▸ **Instruction**:
Write the listing below out again exactly, dropping the images.

──────── Dataset content ────────

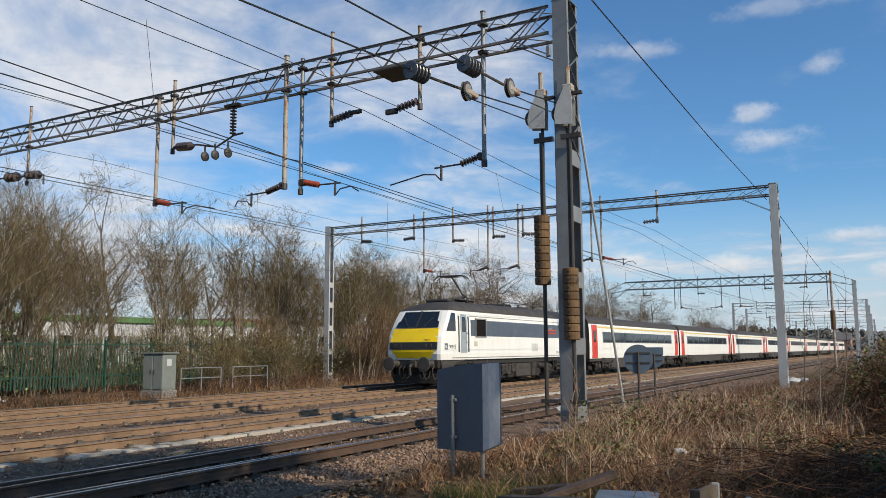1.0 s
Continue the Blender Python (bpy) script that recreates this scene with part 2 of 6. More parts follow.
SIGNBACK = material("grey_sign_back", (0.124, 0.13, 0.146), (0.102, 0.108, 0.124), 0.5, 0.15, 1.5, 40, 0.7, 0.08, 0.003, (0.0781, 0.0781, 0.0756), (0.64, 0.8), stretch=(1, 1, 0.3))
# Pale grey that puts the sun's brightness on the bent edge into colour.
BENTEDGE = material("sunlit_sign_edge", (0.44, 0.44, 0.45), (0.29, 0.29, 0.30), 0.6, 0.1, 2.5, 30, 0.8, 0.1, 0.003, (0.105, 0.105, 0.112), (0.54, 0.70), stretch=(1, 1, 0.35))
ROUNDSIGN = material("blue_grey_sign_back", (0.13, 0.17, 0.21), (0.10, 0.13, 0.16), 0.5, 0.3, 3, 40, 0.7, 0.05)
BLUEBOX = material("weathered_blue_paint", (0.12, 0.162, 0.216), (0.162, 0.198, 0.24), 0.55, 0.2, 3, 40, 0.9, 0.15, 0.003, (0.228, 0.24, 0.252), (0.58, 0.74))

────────

▸ **Answer to the task**:
1.0 s
Continue the Blender Python (bpy) script that recreates this scene with part 2 of 6. More parts follow.
SIGNBACK = material("grey_sign_back", (0.124, 0.13, 0.146), (0.102, 0.108, 0.124), 0.5, 0.15, 1.5, 40, 0.7, 0.08, 0.003, (0.0781, 0.0781, 0.0756), (0.64, 0.8), stretch=(1, 1, 0.3))
# Pale grey that puts the sun's brightness on the bent edge into colour.
BENTEDGE = material("sunlit_sign_edge", (0.44, 0.44, 0.45), (0.29, 0.29, 0.30), 0.6, 0.1, 2.5, 30, 0.8, 0.1, 0.003, (0.105, 0.105, 0.112), (0.54, 0.70), stretch=(1, 1, 0.35))
ROUNDSIGN = material("blue_grey_sign_back", (0.13, 0.17, 0.21), (0.10, 0.13, 0.16), 0.5, 0.3, 3, 40, 0.7, 0.05)
BLUEBOX = material("weathered_blue_paint", (0.12, 0.162, 0.216), (0.162, 0.198, 0.24), 0.55, 0.2, 3, 40, 0.9, 0.15, 0.003, (0.228, 0.24, 0.252), (0.58, 0.74))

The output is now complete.